Goal> The listing below contains a span that opens with the line containing "what is given" and closes with the line containing "made[o].parent = made.get(o.parent, o.parent)". Return that span exactly.

[Clips as scene scripts]
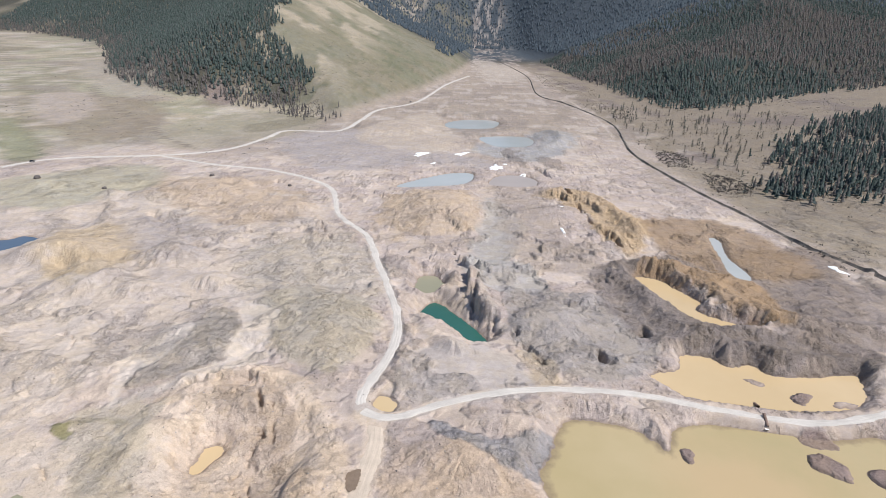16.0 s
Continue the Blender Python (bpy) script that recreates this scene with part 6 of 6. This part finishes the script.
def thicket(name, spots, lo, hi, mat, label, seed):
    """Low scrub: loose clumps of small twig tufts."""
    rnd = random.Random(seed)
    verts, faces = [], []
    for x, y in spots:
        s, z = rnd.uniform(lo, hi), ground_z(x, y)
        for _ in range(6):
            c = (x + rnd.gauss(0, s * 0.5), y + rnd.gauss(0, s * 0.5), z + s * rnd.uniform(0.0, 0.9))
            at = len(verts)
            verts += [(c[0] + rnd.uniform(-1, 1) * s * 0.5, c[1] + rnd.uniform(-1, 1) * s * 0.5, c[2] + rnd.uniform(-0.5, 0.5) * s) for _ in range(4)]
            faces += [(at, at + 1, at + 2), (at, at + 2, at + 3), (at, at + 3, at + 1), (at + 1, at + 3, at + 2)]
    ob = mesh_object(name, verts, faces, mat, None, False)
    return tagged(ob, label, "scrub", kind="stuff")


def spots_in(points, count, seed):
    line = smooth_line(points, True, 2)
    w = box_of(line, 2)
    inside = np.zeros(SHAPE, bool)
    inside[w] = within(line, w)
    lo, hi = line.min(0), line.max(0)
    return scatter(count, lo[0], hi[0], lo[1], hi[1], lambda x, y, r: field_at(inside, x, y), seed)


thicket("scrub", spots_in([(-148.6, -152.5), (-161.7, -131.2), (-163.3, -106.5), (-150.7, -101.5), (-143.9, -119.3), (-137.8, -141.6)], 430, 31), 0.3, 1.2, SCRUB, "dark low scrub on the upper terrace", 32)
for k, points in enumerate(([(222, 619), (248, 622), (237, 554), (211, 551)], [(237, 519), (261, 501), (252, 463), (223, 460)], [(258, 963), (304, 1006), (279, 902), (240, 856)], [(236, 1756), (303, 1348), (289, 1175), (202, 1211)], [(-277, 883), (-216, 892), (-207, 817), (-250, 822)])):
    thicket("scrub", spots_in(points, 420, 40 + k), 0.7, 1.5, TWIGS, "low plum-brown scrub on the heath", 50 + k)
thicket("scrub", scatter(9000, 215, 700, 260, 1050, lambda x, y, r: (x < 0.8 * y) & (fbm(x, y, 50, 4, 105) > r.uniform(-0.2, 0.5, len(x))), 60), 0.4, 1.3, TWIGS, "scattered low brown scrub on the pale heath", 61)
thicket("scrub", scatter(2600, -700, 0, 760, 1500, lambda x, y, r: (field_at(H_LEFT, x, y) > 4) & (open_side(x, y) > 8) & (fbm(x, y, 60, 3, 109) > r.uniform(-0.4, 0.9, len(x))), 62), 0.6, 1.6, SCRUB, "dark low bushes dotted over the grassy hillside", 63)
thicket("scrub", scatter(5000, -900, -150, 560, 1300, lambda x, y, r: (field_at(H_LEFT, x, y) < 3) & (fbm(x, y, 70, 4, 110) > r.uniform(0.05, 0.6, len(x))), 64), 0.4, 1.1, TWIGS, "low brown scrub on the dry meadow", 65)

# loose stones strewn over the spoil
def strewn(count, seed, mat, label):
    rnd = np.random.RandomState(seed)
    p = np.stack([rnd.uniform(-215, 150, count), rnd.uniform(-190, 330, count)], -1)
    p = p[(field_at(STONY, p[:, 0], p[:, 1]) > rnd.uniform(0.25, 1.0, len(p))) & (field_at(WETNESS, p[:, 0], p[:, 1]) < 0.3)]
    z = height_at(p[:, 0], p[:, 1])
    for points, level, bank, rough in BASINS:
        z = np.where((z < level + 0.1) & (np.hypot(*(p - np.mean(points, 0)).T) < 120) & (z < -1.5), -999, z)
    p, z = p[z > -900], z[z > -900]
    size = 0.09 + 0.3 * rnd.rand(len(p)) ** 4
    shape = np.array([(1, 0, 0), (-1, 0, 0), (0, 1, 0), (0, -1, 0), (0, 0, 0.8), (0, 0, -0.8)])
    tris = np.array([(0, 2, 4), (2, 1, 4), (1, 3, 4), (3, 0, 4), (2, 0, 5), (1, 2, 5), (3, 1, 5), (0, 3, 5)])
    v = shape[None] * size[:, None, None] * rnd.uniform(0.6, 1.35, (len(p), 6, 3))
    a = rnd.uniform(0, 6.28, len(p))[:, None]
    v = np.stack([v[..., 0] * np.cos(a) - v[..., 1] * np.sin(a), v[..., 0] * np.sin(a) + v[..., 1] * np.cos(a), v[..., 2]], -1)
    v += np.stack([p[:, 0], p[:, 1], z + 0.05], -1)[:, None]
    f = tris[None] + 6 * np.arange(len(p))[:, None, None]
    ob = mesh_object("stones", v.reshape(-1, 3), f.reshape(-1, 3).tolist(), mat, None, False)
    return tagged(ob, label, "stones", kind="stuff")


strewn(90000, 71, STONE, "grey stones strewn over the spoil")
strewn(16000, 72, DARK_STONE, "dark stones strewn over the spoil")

--

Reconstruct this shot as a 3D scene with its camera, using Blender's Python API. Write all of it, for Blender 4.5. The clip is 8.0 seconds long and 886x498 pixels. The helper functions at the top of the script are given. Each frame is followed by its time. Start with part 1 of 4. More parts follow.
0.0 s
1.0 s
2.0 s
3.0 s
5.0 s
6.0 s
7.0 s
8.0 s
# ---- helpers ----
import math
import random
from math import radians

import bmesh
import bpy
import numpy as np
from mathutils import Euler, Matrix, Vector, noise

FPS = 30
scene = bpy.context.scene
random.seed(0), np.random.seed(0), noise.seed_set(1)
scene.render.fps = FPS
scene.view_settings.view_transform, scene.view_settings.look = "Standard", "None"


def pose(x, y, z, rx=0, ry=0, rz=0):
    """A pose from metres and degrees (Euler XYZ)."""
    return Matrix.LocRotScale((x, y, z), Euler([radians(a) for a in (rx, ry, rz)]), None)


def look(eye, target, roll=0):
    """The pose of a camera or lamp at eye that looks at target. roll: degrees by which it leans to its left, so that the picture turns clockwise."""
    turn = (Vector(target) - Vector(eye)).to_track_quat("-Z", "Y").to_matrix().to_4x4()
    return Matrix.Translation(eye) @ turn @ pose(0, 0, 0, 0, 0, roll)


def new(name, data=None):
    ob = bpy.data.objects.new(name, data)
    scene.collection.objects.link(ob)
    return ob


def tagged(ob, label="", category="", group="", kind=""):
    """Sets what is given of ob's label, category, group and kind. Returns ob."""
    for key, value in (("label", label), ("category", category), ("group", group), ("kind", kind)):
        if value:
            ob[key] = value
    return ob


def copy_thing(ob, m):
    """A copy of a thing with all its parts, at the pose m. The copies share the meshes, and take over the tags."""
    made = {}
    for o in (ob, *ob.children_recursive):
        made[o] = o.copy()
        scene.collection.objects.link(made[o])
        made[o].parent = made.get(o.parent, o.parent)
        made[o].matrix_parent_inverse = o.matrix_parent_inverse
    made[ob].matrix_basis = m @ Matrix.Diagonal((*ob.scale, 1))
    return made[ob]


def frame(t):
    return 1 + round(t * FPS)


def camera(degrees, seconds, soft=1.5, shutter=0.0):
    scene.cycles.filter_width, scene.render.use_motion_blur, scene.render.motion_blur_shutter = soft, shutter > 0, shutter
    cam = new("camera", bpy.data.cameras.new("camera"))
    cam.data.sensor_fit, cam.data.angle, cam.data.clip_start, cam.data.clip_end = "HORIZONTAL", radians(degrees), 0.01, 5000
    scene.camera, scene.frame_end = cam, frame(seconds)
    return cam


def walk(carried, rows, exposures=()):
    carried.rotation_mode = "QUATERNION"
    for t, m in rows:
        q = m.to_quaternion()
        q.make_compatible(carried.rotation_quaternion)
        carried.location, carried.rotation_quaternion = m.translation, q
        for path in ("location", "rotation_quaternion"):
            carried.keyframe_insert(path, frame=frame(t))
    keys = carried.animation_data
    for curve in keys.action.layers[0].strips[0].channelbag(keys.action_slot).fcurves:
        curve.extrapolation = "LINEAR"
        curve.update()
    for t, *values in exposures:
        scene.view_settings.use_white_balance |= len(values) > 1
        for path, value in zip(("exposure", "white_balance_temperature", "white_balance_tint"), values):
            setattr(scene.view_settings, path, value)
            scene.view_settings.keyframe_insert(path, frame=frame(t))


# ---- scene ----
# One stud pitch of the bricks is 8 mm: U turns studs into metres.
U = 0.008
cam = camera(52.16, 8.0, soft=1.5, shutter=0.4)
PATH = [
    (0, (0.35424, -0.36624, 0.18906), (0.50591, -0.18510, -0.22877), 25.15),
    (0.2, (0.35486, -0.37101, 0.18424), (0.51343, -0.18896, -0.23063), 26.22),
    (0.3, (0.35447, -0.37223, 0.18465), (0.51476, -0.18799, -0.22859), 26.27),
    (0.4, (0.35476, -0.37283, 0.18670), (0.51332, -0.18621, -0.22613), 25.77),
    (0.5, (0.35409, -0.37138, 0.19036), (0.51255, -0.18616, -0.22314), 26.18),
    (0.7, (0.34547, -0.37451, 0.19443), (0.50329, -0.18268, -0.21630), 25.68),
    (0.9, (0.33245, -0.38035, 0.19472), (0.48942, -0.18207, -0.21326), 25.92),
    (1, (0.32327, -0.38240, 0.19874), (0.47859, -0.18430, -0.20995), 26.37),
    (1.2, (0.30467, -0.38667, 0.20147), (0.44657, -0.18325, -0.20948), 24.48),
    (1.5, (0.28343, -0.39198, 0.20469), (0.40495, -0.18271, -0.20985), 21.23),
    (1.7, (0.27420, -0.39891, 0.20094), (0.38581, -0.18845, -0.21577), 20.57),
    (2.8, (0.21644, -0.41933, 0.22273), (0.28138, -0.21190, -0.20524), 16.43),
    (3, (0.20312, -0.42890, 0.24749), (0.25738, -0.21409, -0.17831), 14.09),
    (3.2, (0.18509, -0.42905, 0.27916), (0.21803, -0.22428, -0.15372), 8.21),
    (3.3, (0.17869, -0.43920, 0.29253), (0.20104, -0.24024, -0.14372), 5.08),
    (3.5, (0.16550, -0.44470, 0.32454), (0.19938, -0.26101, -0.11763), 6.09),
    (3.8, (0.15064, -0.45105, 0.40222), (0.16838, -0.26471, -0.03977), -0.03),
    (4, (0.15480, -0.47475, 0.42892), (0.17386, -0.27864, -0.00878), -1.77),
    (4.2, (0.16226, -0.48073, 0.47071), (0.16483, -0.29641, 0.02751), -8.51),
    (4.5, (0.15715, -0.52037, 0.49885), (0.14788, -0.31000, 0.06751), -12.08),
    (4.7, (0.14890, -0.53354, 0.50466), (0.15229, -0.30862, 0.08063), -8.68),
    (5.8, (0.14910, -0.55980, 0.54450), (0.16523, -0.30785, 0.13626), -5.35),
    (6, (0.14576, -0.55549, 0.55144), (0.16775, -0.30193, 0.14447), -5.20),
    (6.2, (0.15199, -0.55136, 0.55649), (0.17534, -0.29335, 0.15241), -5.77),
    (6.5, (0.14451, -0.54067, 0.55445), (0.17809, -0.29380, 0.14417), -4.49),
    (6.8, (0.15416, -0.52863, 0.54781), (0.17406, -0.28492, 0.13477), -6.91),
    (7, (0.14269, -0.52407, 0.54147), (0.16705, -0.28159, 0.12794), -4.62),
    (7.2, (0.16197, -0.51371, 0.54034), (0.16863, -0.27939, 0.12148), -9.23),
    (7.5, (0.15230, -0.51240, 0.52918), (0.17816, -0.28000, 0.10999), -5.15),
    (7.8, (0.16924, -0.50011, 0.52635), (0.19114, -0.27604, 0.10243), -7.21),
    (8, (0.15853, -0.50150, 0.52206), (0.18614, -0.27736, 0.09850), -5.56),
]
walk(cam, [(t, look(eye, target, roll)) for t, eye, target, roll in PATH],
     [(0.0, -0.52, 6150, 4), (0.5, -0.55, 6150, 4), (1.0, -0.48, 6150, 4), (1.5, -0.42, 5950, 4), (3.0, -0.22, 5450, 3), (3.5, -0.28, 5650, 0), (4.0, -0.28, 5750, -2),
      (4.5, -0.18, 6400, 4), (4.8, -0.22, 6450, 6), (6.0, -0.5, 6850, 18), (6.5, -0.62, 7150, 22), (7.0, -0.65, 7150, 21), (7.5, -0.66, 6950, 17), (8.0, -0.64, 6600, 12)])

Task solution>
    """Sets what is given of ob's label, category, group and kind. Returns ob."""
    for key, value in (("label", label), ("category", category), ("group", group), ("kind", kind)):
        if value:
            ob[key] = value
    return ob


def copy_thing(ob, m):
    """A copy of a thing with all its parts, at the pose m. The copies share the meshes, and take over the tags."""
    made = {}
    for o in (ob, *ob.children_recursive):
        made[o] = o.copy()
        scene.collection.objects.link(made[o])
        made[o].parent = made.get(o.parent, o.parent)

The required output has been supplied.